REQUEST:
The data below should be printed in full, exactly, and without any of its images.

COLLECTED DATA:
┌────────

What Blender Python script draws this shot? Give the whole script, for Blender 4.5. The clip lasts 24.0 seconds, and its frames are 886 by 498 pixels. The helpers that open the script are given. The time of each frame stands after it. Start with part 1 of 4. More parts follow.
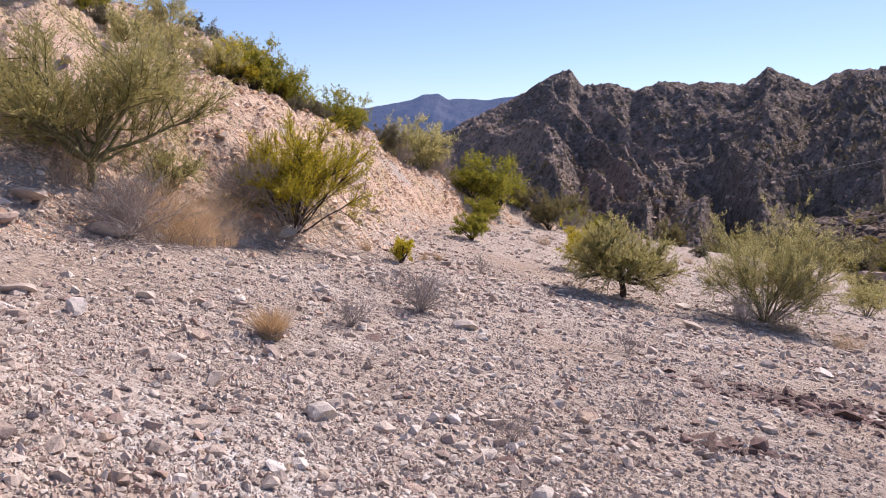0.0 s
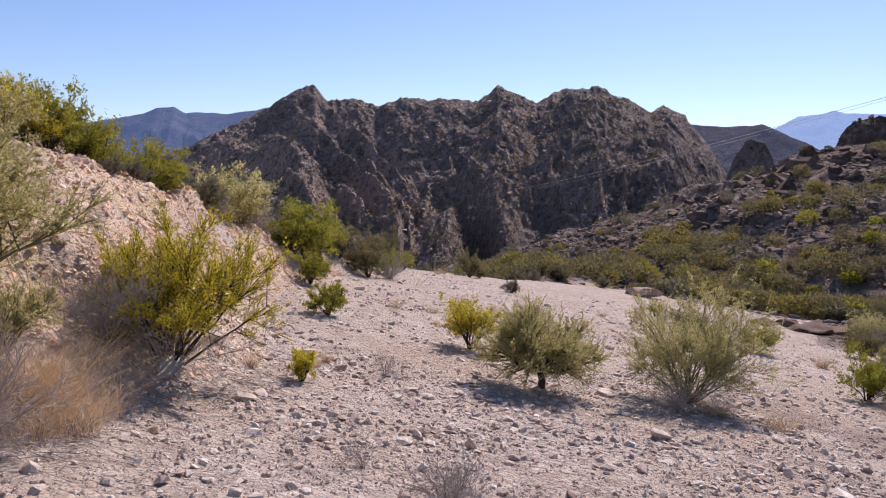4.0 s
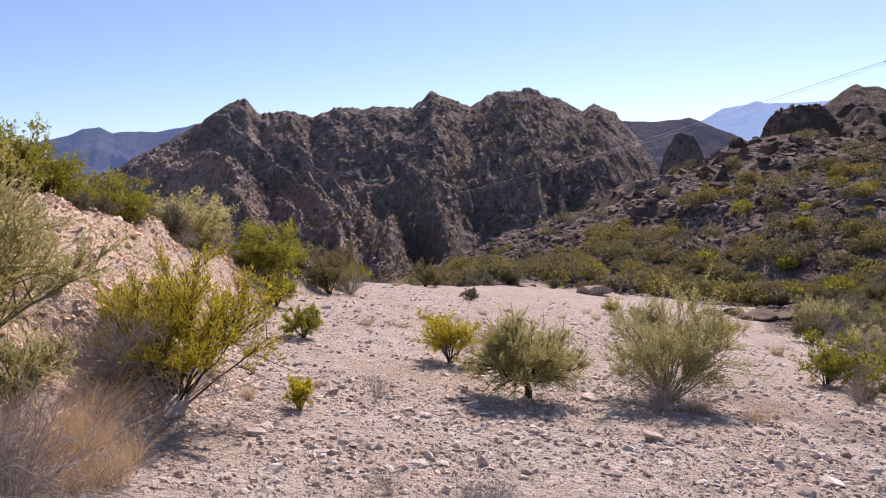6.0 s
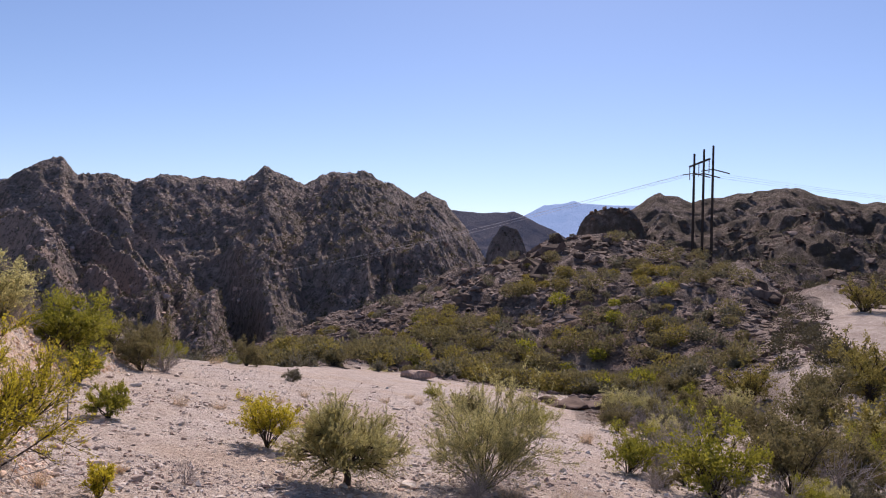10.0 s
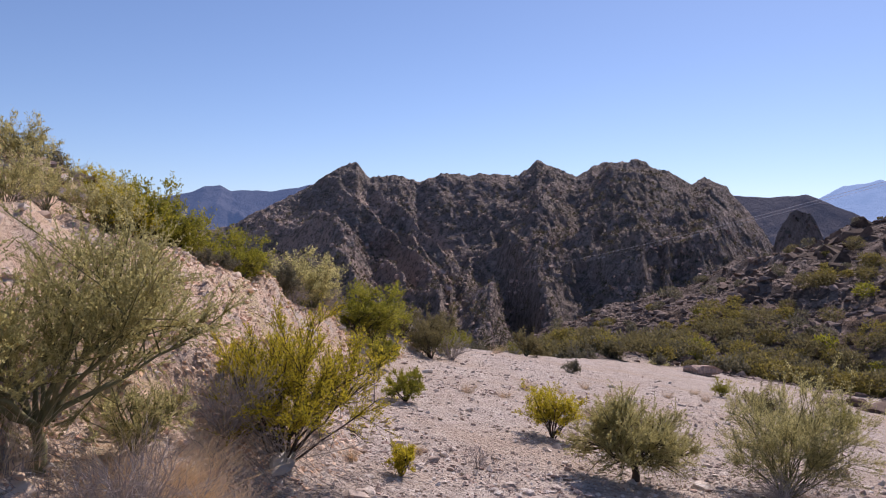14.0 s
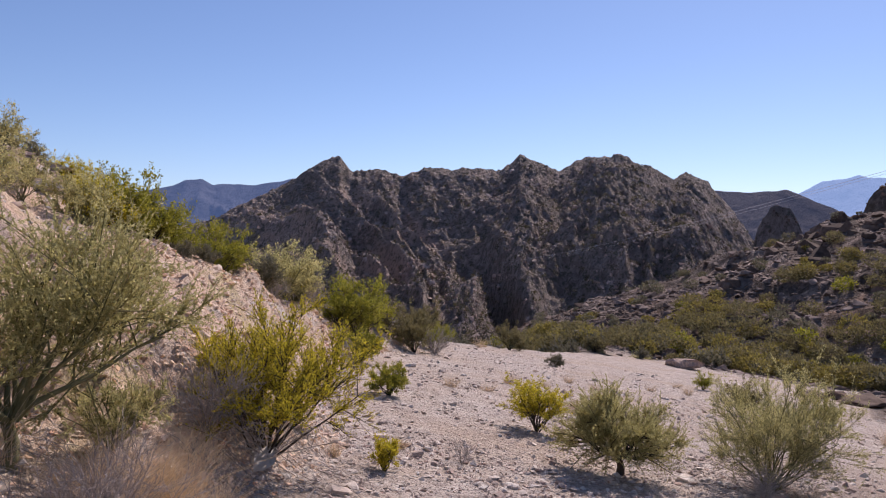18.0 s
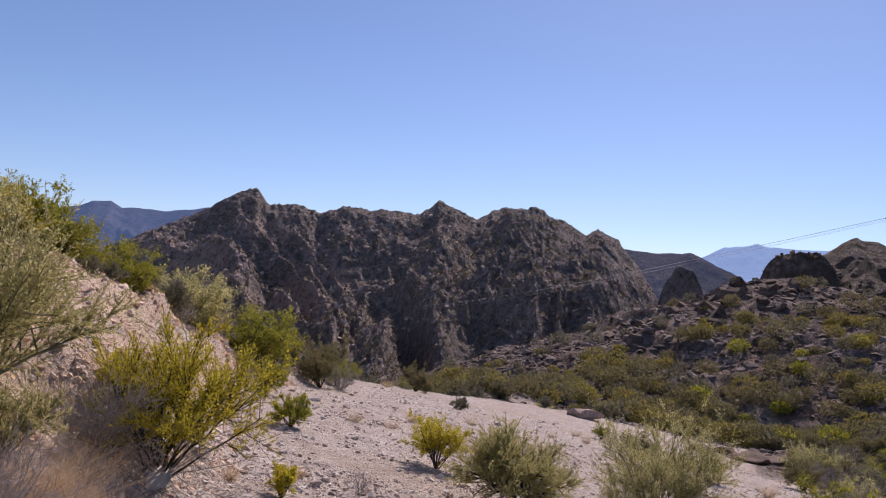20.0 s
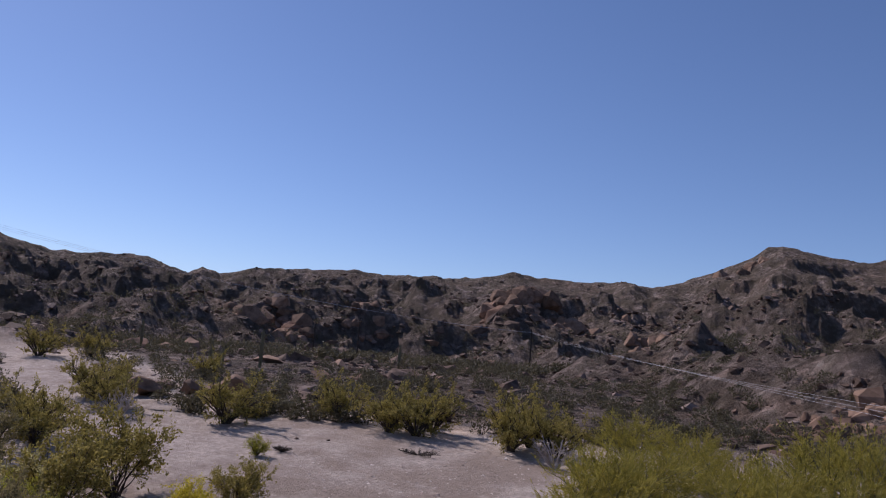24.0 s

└────────

WRITTEN RESPONSE:
What Blender Python script draws this shot? Give the whole script, for Blender 4.5. The clip lasts 24.0 seconds, and its frames are 886 by 498 pixels. The helpers that open the script are given. The time of each frame stands after it. Start with part 1 of 4. More parts follow.
0.0 s
4.0 s
6.0 s
10.0 s
14.0 s
18.0 s
20.0 s
24.0 s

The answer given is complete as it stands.